Она кинулась к окну, неодетая, распахнула его и закричала что было сил по-итальянски:
— Aiuto!Aiuto!
Господи, почему по-итальянски? Это же Майами. И почему надо орать в окно? Средневековье какое-то! Но она ведь не знала, где у него тут всякие важные кнопки, она не знала даже ни одного местного телефона.
Татьяна ринулась к Фернандо. Она же медик! Кого звать на помощь? Медсестра, ядрена вошь! Была когда-то… Но ты же не все забыла, лахудра, ты же вспомнишь! Ты вытащишь его, блядина, вытащишь!

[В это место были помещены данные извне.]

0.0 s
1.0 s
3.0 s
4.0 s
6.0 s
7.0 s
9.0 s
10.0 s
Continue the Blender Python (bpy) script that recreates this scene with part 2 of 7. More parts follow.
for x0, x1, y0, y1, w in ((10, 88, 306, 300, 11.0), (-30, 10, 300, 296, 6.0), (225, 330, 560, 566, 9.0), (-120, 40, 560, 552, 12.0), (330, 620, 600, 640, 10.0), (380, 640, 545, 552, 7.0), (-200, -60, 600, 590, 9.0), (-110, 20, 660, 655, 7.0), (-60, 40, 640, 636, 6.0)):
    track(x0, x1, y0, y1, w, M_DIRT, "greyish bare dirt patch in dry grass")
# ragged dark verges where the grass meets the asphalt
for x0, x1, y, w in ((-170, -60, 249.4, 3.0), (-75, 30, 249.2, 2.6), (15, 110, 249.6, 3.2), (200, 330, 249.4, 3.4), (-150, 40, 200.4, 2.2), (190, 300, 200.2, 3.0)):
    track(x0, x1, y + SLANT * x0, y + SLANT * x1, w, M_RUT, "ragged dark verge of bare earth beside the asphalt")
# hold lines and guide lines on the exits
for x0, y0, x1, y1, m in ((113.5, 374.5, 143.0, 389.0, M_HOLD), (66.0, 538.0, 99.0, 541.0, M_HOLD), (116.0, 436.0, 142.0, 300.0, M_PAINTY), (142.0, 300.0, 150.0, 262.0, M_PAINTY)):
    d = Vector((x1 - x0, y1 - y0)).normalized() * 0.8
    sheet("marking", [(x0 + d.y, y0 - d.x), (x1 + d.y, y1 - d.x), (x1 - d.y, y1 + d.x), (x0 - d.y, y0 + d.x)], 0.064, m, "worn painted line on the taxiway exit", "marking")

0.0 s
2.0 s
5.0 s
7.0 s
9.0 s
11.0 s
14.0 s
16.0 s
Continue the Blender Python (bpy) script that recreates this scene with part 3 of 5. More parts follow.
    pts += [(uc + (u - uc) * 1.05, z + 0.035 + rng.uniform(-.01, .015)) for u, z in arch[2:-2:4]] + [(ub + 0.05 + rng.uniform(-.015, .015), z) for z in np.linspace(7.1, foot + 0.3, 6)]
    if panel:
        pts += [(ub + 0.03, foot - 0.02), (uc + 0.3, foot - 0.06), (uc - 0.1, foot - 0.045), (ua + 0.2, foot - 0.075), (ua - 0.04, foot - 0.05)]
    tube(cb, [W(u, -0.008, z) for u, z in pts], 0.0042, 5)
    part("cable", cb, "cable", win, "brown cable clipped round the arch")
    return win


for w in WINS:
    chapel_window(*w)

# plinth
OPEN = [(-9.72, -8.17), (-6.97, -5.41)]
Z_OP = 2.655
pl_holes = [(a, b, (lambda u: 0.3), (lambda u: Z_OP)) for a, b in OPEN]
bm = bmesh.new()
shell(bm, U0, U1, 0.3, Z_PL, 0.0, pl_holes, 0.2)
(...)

Пульс нитевидный, дыхание прерывистое, бледность почти смертельная. Она делала ему искусственное дыхание и массировала грудь. Кажется, наконец он стал дышать ровнее, кажется…
Но почему никто не идет? Она снова бросилась к окну, она достала из сумочки «беретту», и трижды выстрелила в небо, и снова кричала теперь уже на «классическом афганском» (это что-то среднее между пушту, дари и русским матом)…
Распахнулись высокие двери, влетел Бенжамино, а через три минуты были врач, и Лаура, и Сиропулос с Корнелио, и Лешка Ивлев с Маратом.
К утру стало ясно: Дедушка будет жить. Даже Ковальского вызывать не стали, только беседовали с ним по телефону. А еще, на минуту придя в себя, Базотти прохрипел, что Татьяна ни в чем не виновата. Бывает же! А она и не подумала об этом. Элементарная вещь: тот же Бенжамино мог запросто убить ее, не дождавшись этих слов старика.
Вот так, не узнав ничего, она летела назад, и под крылом висели мрачные, почти черные грозовые тучи, а наверху в ослепительной синеве гигантской кварцевой лампой сияло солнце.